Но если Е. С. с таким упоением мечтала читать новые книги Хемингуэя, то, надо полагать, более ранние, «Прощай, оружие!» и «И восходит солнце (Фиеста)», вышедшие на русском языке в 1936 году, ей — и Булгакову! — хорошо известны? У них давно и прочно общие вкусы. Его вкусы, сказала бы я, и, думаю, она не стала бы возражать…
А вот сказки Андерсена «Снежная королева», сказки, которая тоненьким лучиком, но так настойчиво проходит через творчество Михаила Булгакова, в библиотеке писателя — по крайней мере в 1920-е годы — по-видимому, не было…
О Снежной королеве…
Так уж случилось, что образ Снежной королевы для Булгакова очень рано связался с образом матери. Когда-то детское сердце не заметило или не поверило словам сказочника о том, что в глазах Снежной королевы, сиявших, как звезды, не было ни тепла, ни мира. На домашних праздниках Рождества и елки, в Киеве, в доме детства, мама надевала наряд Снежной королевы. У нее были необыкновенно светлые, прозрачной голубизны, сиявшие, как звезды, глаза. Такие могут быть только у Снежной королевы. Но это были мамины — теплые, дорогие, прекрасные глаза…
С воспоминания о елке начинается «Белая гвардия»: «…наступил белый, мохнатый декабрь. О, елочный дед наш, сверкающий снегом и счастьем! Мама, светлая королева, где же ты?»
Конечно, первоначально здесь было: Снежная королева. Холодные эти слова, только для посвященных полные смысла и очарования, писатель впоследствии убрал. Нет, не Снежная — светлая королева!
И уже отсюда — отзвуком «Белой гвардии» — эти слова войдут в роман «Мастер и Маргарита» и станут титулом Маргариты.
«Простите великодушно, светлая королева Марго!» — приветствует ее «толстяк в цилиндре» на реке.
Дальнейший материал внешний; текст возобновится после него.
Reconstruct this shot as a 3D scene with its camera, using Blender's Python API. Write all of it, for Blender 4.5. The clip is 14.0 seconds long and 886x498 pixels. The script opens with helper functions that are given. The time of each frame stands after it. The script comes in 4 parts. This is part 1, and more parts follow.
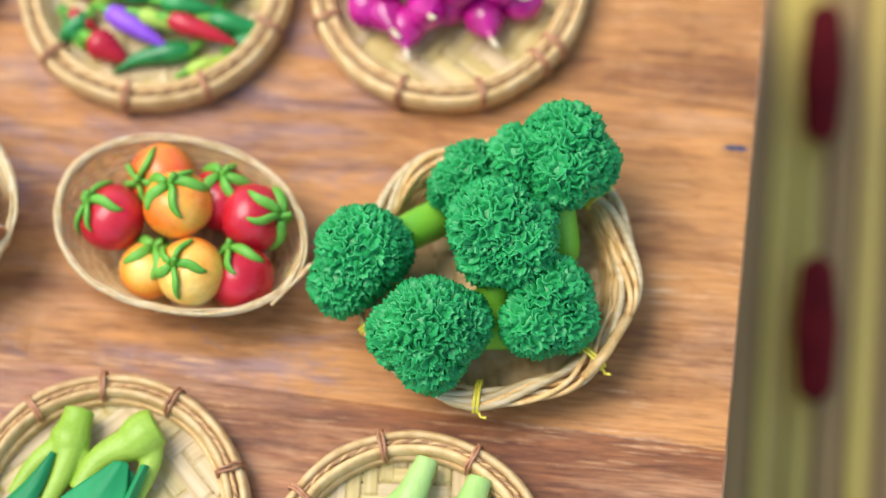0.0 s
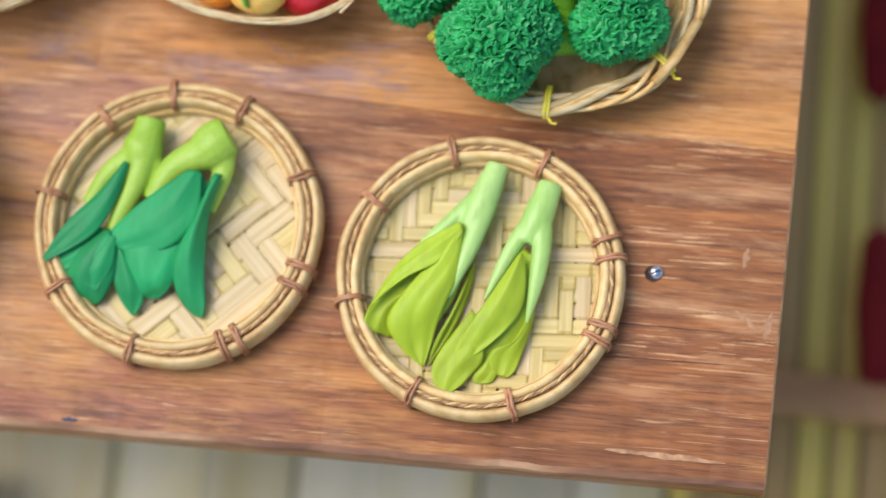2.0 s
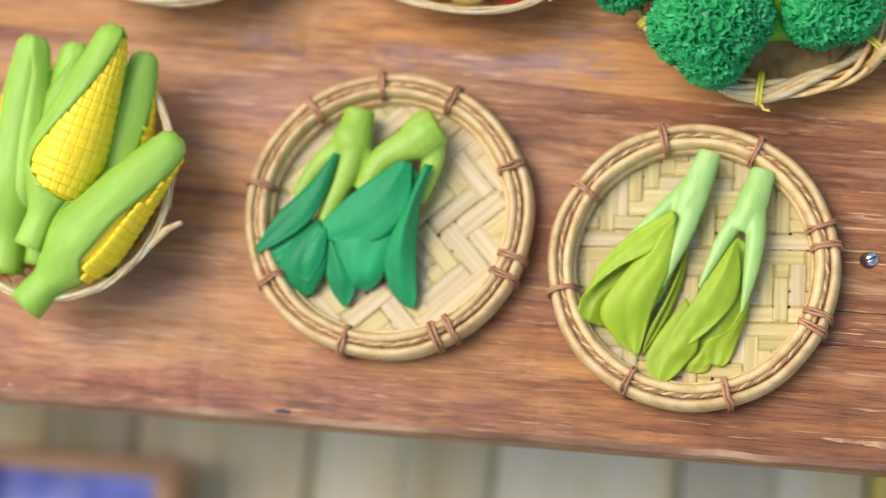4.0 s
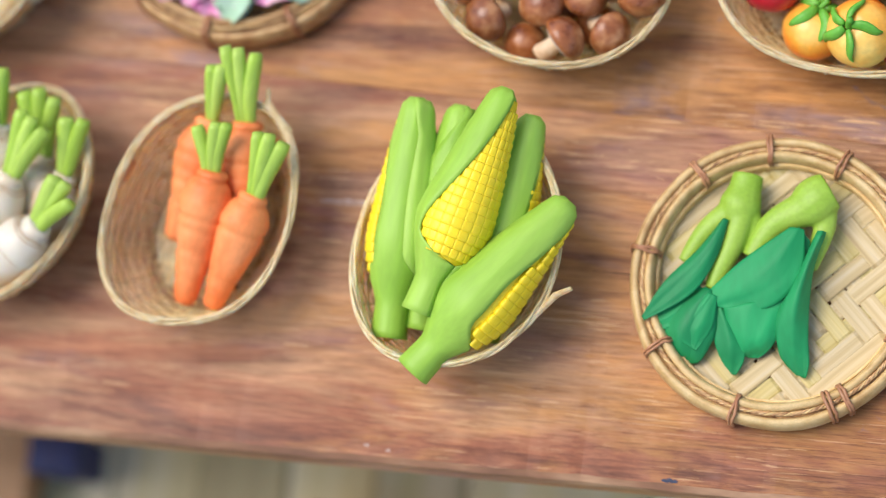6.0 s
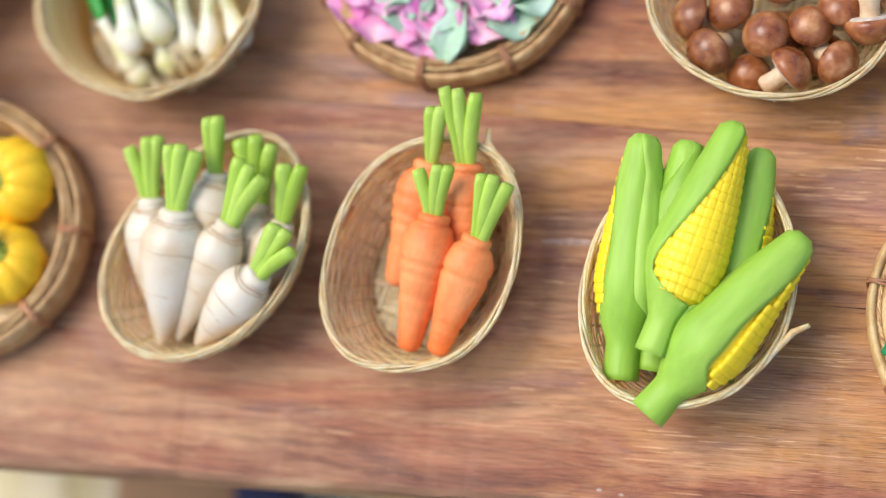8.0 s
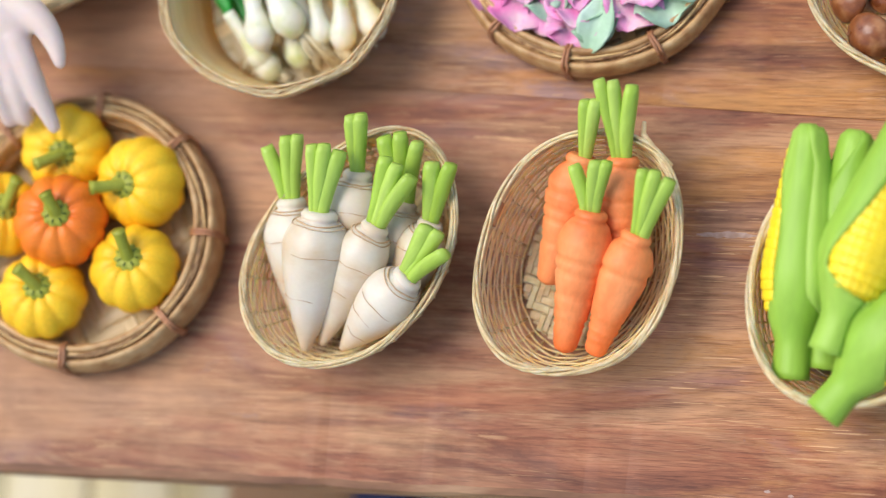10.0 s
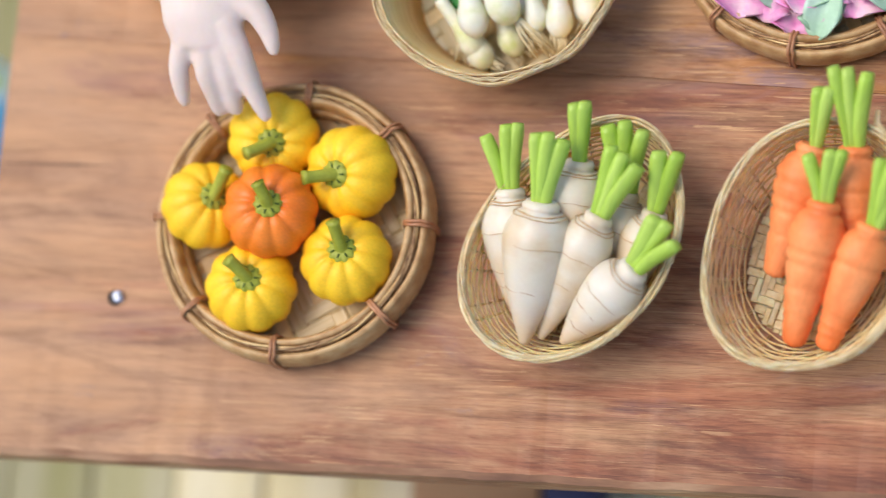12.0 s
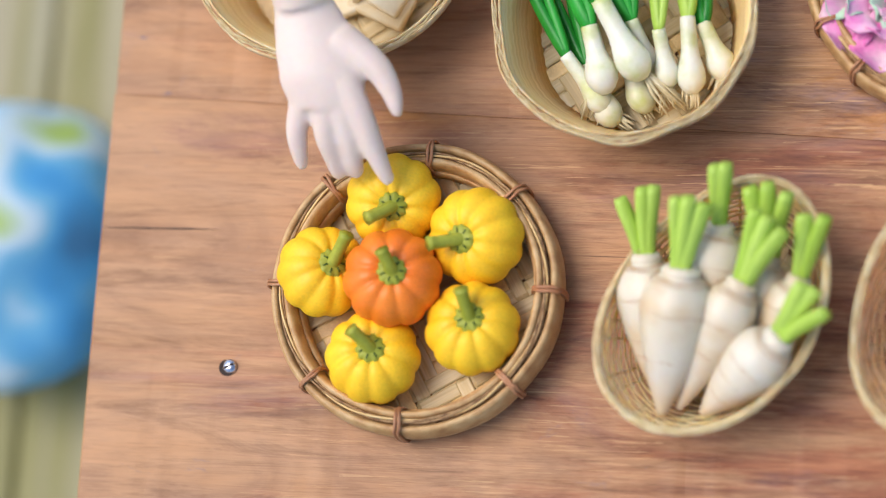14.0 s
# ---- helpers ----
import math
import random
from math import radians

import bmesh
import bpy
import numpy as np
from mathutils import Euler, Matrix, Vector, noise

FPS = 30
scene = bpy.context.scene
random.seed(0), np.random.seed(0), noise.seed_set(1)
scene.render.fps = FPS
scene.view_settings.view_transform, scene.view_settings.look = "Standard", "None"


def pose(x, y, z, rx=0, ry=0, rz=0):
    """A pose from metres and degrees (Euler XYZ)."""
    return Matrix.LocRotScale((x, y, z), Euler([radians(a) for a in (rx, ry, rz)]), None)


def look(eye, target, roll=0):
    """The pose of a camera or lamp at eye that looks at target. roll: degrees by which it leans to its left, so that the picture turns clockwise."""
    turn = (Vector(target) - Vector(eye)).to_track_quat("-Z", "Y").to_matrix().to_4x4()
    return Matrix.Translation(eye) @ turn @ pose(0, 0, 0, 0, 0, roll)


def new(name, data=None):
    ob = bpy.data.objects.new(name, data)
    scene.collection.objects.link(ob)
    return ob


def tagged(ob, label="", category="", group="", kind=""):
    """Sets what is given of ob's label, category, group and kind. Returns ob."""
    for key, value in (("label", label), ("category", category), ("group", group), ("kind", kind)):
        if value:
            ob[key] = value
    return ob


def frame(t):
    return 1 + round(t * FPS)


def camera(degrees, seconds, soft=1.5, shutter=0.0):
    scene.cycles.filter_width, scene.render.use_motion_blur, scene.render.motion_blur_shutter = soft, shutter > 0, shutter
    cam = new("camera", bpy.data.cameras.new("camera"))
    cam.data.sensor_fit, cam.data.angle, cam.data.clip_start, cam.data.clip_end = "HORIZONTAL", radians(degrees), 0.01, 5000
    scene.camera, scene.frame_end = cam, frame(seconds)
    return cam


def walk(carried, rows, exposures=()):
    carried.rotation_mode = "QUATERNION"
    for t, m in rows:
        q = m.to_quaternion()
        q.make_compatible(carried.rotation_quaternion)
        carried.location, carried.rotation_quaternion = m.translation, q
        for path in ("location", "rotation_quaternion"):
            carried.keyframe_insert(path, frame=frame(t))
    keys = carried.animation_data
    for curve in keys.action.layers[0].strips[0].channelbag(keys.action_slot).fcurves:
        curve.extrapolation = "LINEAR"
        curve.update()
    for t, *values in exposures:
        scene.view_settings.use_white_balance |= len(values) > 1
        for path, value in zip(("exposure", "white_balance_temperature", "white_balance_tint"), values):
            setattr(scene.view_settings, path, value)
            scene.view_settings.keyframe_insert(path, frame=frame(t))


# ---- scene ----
cam = camera(20.00, 14.0, soft=1.0, shutter=0.35)
cam.data.dof.use_dof, cam.data.dof.focus_distance, cam.data.dof.aperture_fstop = True, 0.868, 3.2
PATH = [
    (0, pose(0.3560, -0.1210, 0.8700, 20.046, 3.430, 5.939)),
    (0.5, pose(0.3570, -0.1220, 0.8700, 19.032, 3.202, 5.513)),
    (1, pose(0.3560, -0.1230, 0.8710, 16.913, 3.143, 5.585)),
    (1.5, pose(0.3520, -0.1220, 0.8710, 14.288, 3.508, 5.666)),
    (2, pose(0.3460, -0.1190, 0.8740, 13.097, 4.517, 5.640)),
    (2.2, pose(0.3420, -0.1170, 0.8750, 12.660, 4.939, 5.745)),
    (4.3, pose(0.3021, -0.1060, 0.8776, 11.945, 7.629, 5.698)),
    (4.5, pose(0.2883, -0.1050, 0.8785, 11.942, 7.499, 5.710)),
    (5, pose(0.2575, -0.1020, 0.8841, 12.379, 7.882, 6.389)),
    (5.5, pose(0.2255, -0.1042, 0.8825, 12.737, 9.084, 6.593)),
    (6, pose(0.2174, -0.1057, 0.8808, 12.993, 9.984, 6.664)),
    (6.5, pose(0.2144, -0.1056, 0.8767, 13.268, 10.453, 6.548)),
    (7, pose(0.2024, -0.1052, 0.8764, 13.300, 10.665, 6.437)),
    (7.5, pose(0.1853, -0.1033, 0.8762, 13.203, 11.665, 6.093)),
    (8, pose(0.1717, -0.1015, 0.8737, 13.412, 12.684, 5.713)),
    (10.5, pose(0.0778, -0.0760, 0.8596, 11.327, 11.957, 4.097)),
    (11, pose(0.0604, -0.0798, 0.8545, 11.546, 12.310, 4.476)),
    (11.5, pose(0.0450, -0.0831, 0.8526, 11.469, 12.467, 4.186)),
    (12, pose(0.0302, -0.0821, 0.8577, 11.594, 12.833, 4.458)),
    (12.5, pose(0.0092, -0.0760, 0.8584, 11.892, 13.584, 4.374)),
    (13, pose(-0.0058, -0.0683, 0.8552, 12.423, 13.246, 3.878)),
    (13.5, pose(-0.0184, -0.0657, 0.8447, 12.177, 12.989, 3.933)),
    (14, pose(-0.0253, -0.0579, 0.8379, 11.540, 12.707, 3.778)),
]
walk(cam, PATH, [(0, 0.86), (1.5, 0.65), (2.2, 0.65), (5, 0.64), (8, 0.66), (11, 0.50), (14, 0.52)])


# ---- light: soft daylight from the side of the table's low end ----
world = bpy.data.worlds.new("world")
scene.world = world
world.use_nodes = True
sky = world.node_tree.nodes.new("ShaderNodeTexSky")
sky.sky_type, sky.sun_disc, sky.sun_elevation, sky.sun_rotation = "NISHITA", False, radians(62), radians(-75)
sky.dust_density, sky.ozone_density = 1.5, 1.0
world.node_tree.links.new(sky.outputs[0], world.node_tree.nodes["Background"].inputs[0])
world.node_tree.nodes["Background"].inputs[1].default_value = 0.15
lamp = bpy.data.lights.new("sun", "SUN")
lamp.energy, lamp.angle, lamp.color = 1.80, radians(37), (1.0, 0.925, 0.88)
sun = new("sun", lamp)
sun.matrix_world = look((-1.0, 0.30, 2.0), (0, 0.1, 0))


# ---- helpers ----
def part(name, bm, material, parent, label="", smooth=True):
    me = bpy.data.meshes.new(name)
    bm.to_mesh(me)
    bm.free()
    if smooth:
        me.polygons.foreach_set("use_smooth", [True] * len(me.polygons))
    me.materials.append(material)
    ob = new(name, me)
    ob.parent = parent
    if label:
        ob["label"] = label
    return ob


def share(name, me, parent, m):
    ob = new(name, me)
    ob.parent = parent
    ob.matrix_basis = m
    return ob


def thing(name, m, label, category, group=""):
    ob = new(name)
    ob.matrix_basis = m
    ob.empty_display_size = 0.01
    return tagged(ob, label, category, group)


def along(p0, p1, up=(0, 0, 1), spin=0.0):
    """Pose at p0 whose Y runs to p1 and whose Z leans to up; spin turns it about its own Y."""
    p0, p1 = Vector(p0), Vector(p1)
    y = (p1 - p0).normalized()
    x = y.cross(Vector(up)).normalized()
    z = x.cross(y)
    m = Matrix((x, y, z)).transposed().to_4x4()
    return Matrix.Translation(p0) @ m @ Matrix.Rotation(radians(spin), 4, "Y")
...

А в черновой, четвертой (или первой полной) редакции романа так обращался к Маргарите и Воланд: «Приветствую вас, светлая королева, и прошу меня извинить…»
И все-таки придется напомнить, что в законченном романе выражение «светлая королева» сохранилось только в одном месте — в этой самой тираде «толстяка». Далее, в обращении Воланда, эпитет светлая снят: «Приветствую вас, королева», — говорит Воланд. А еще далее, в диалоге с госпожой Тофаной, возникает новая формула обращения:
«— Как я счастлива, черная королева, что мне выпала высокая честь, — монашески шептала Тофана…»
Это неожиданное «черная королева» когда-то вызвало недоумение Е. С. Булгаковой. Готовя роман к печати, она посчитала это обмолвкой, ошибкой; как и в других трудных случаях, обратилась к предшествующим текстам и «черную королеву» заменила выражением, которое нашла в аналогичном месте четвертой редакции: «о, добрейшая королева». С такой заменой роман был опубликован в журнале «Москва» и затем в ряде зарубежных изданий.
Редакторская работа Е. С. Булгаковой заслуживает самого глубокого уважения. Но от этой ее поправки мне при восстановлении текста романа пришлось отказаться: эпитет добрейшая явно отвергнут автором. Это слово из другого пласта повествования, из лексикона Иешуа, оно неуместно на балу у Сатаны.
Формула обращения… Сколько внимания вложено писателем в эту, казалось бы, простую вещь. Это ведь теперь звучит так просто, как будто иначе и не скажешь: «Простите великодушно, светлая королева Марго!» А первоначально, в четвертой редакции, было: «Простите великодушно, светлая королева Маргарита!» И Коровьев обращался к ней так: «Законы бального съезда одинаковы, королева Маргарита».